EXERCISE. Reproduce the full listing below unchanged, apart from the pictures.

GIVEN MATERIAL.
[BEGIN]

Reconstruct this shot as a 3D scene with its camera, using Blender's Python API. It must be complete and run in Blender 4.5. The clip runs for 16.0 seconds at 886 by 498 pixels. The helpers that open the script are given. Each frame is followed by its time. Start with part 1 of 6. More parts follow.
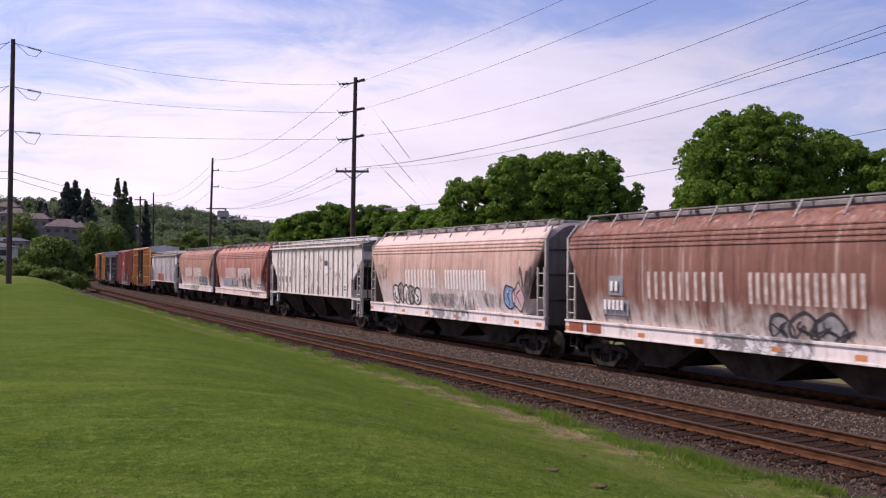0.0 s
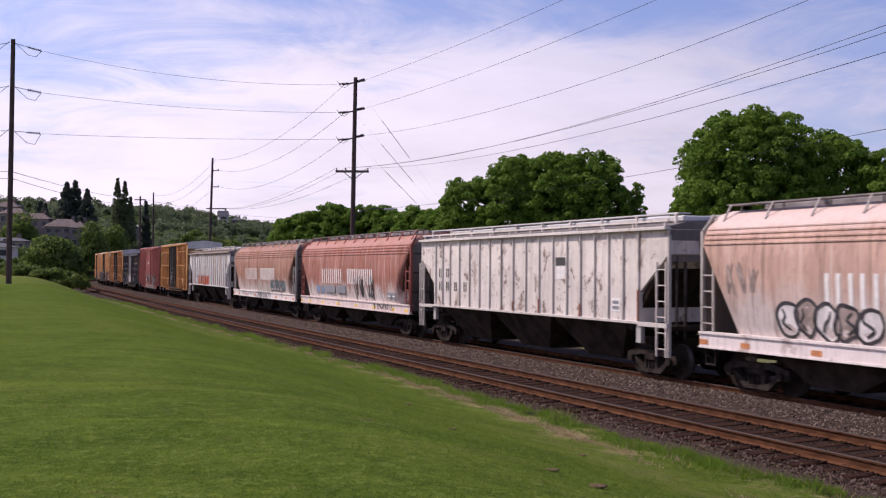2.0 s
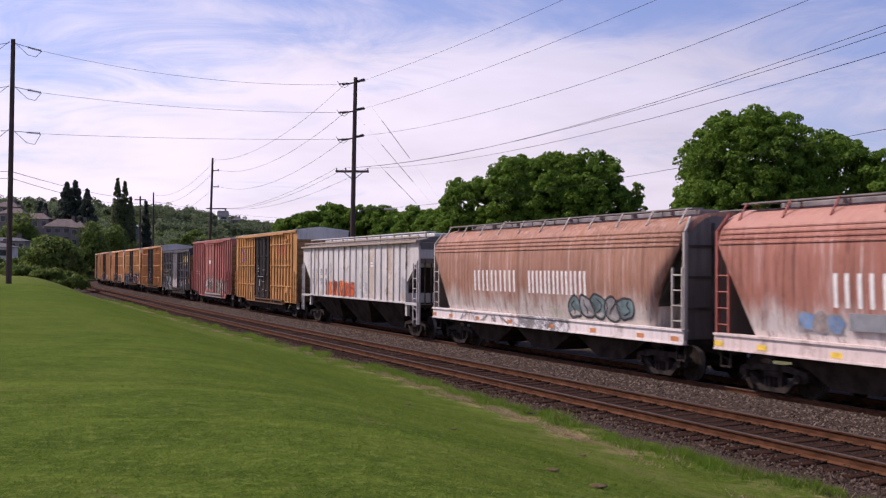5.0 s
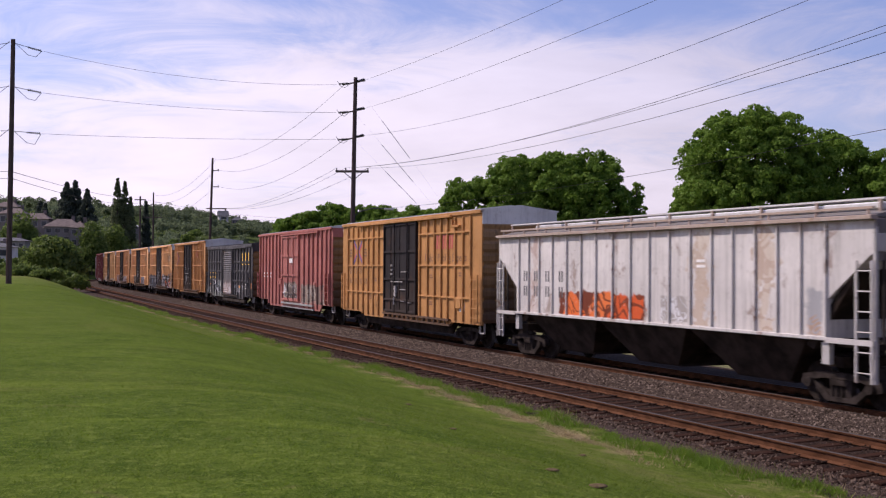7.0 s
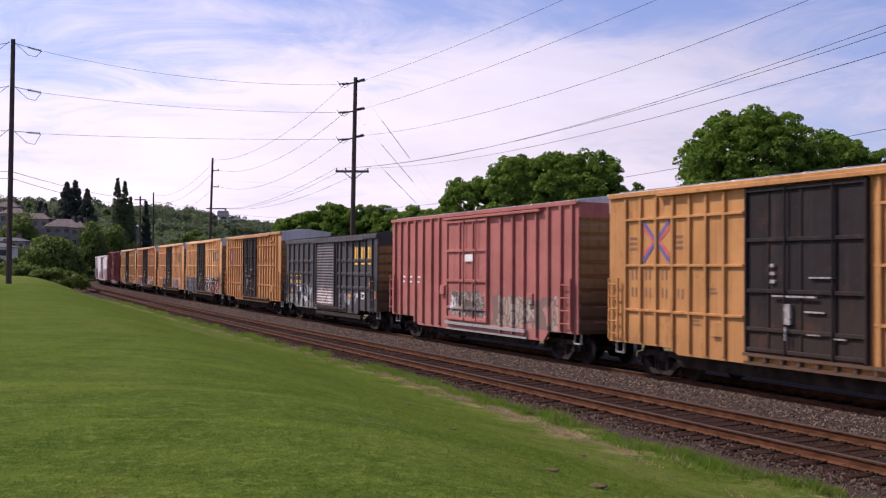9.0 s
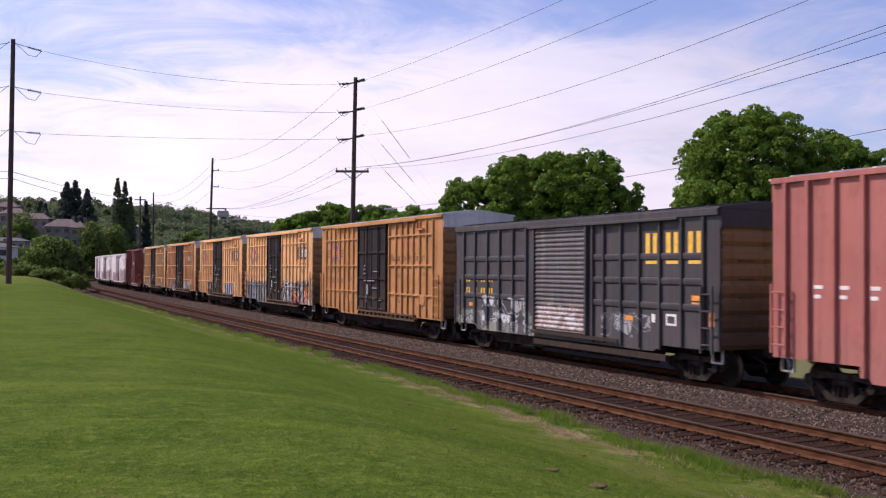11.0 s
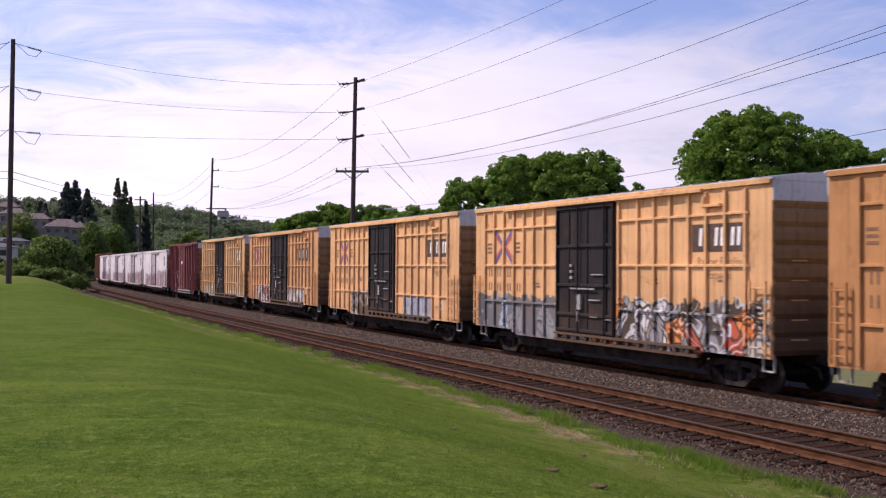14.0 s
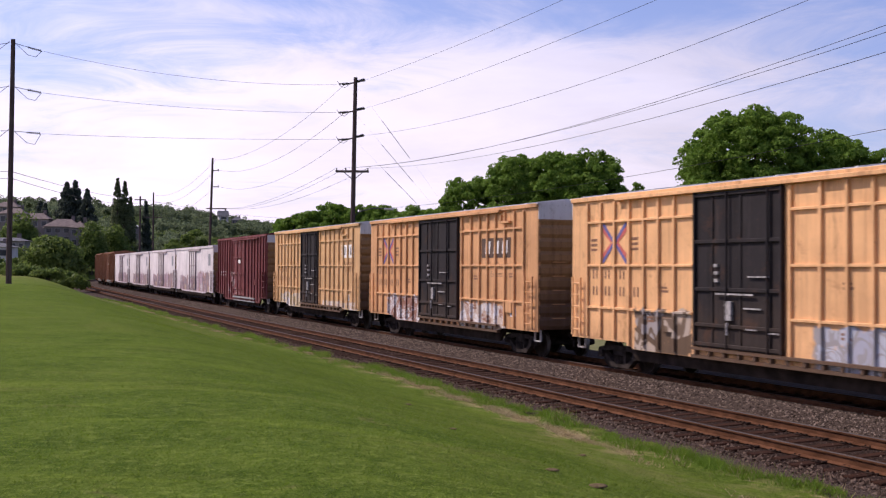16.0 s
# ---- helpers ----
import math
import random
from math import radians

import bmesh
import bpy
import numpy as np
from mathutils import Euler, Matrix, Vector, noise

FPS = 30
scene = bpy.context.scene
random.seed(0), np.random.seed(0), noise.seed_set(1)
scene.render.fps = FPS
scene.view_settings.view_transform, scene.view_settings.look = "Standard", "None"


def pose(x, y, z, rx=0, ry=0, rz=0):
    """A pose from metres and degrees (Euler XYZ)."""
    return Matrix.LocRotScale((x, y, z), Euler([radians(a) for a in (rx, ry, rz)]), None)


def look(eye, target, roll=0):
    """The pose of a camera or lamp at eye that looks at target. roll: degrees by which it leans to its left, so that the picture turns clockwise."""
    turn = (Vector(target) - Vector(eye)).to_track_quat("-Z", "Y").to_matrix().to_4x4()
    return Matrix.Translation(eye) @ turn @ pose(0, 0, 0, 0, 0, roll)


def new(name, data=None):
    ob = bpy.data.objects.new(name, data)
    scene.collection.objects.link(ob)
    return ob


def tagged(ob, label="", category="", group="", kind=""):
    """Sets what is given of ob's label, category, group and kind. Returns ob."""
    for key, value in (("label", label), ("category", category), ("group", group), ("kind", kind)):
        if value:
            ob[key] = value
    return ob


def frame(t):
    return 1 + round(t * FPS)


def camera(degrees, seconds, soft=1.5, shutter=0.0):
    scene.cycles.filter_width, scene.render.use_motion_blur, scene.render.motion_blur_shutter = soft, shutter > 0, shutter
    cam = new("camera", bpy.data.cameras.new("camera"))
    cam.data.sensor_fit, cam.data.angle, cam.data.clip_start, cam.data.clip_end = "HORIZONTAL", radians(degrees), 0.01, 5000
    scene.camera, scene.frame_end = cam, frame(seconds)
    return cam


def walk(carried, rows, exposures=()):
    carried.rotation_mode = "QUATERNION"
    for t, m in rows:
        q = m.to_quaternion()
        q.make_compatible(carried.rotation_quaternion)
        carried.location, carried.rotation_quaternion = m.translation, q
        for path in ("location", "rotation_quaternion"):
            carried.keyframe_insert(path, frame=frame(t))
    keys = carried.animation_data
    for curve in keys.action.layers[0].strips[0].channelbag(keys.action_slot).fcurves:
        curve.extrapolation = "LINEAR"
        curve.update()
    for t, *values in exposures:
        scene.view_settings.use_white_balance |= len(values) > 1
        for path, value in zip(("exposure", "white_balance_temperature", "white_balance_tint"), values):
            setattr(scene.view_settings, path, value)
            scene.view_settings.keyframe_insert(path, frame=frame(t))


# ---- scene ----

[END]

EXERCISE RESULT.
Reconstruct this shot as a 3D scene with its camera, using Blender's Python API. It must be complete and run in Blender 4.5. The clip runs for 16.0 seconds at 886 by 498 pixels. The helpers that open the script are given. Each frame is followed by its time. Start with part 1 of 6. More parts follow.
0.0 s
2.0 s
5.0 s
7.0 s
9.0 s
11.0 s
14.0 s
16.0 s
# ---- helpers ----
import math
import random
from math import radians

import bmesh
import bpy
import numpy as np
from mathutils import Euler, Matrix, Vector, noise

FPS = 30
scene = bpy.context.scene
random.seed(0), np.random.seed(0), noise.seed_set(1)
scene.render.fps = FPS
scene.view_settings.view_transform, scene.view_settings.look = "Standard", "None"


def pose(x, y, z, rx=0, ry=0, rz=0):
    """A pose from metres and degrees (Euler XYZ)."""
    return Matrix.LocRotScale((x, y, z), Euler([radians(a) for a in (rx, ry, rz)]), None)


def look(eye, target, roll=0):
    """The pose of a camera or lamp at eye that looks at target. roll: degrees by which it leans to its left, so that the picture turns clockwise."""
    turn = (Vector(target) - Vector(eye)).to_track_quat("-Z", "Y").to_matrix().to_4x4()
    return Matrix.Translation(eye) @ turn @ pose(0, 0, 0, 0, 0, roll)


def new(name, data=None):
    ob = bpy.data.objects.new(name, data)
    scene.collection.objects.link(ob)
    return ob


def tagged(ob, label="", category="", group="", kind=""):
    """Sets what is given of ob's label, category, group and kind. Returns ob."""
    for key, value in (("label", label), ("category", category), ("group", group), ("kind", kind)):
        if value:
            ob[key] = value
    return ob


def frame(t):
    return 1 + round(t * FPS)


def camera(degrees, seconds, soft=1.5, shutter=0.0):
    scene.cycles.filter_width, scene.render.use_motion_blur, scene.render.motion_blur_shutter = soft, shutter > 0, shutter
    cam = new("camera", bpy.data.cameras.new("camera"))
    cam.data.sensor_fit, cam.data.angle, cam.data.clip_start, cam.data.clip_end = "HORIZONTAL", radians(degrees), 0.01, 5000
    scene.camera, scene.frame_end = cam, frame(seconds)
    return cam


def walk(carried, rows, exposures=()):
    carried.rotation_mode = "QUATERNION"
    for t, m in rows:
        q = m.to_quaternion()
        q.make_compatible(carried.rotation_quaternion)
        carried.location, carried.rotation_quaternion = m.translation, q
        for path in ("location", "rotation_quaternion"):
            carried.keyframe_insert(path, frame=frame(t))
    keys = carried.animation_data
    for curve in keys.action.layers[0].strips[0].channelbag(keys.action_slot).fcurves:
        curve.extrapolation = "LINEAR"
        curve.update()
    for t, *values in exposures:
        scene.view_settings.use_white_balance |= len(values) > 1
        for path, value in zip(("exposure", "white_balance_temperature", "white_balance_tint"), values):
            setattr(scene.view_settings, path, value)
            scene.view_settings.keyframe_insert(path, frame=frame(t))


# ---- scene ----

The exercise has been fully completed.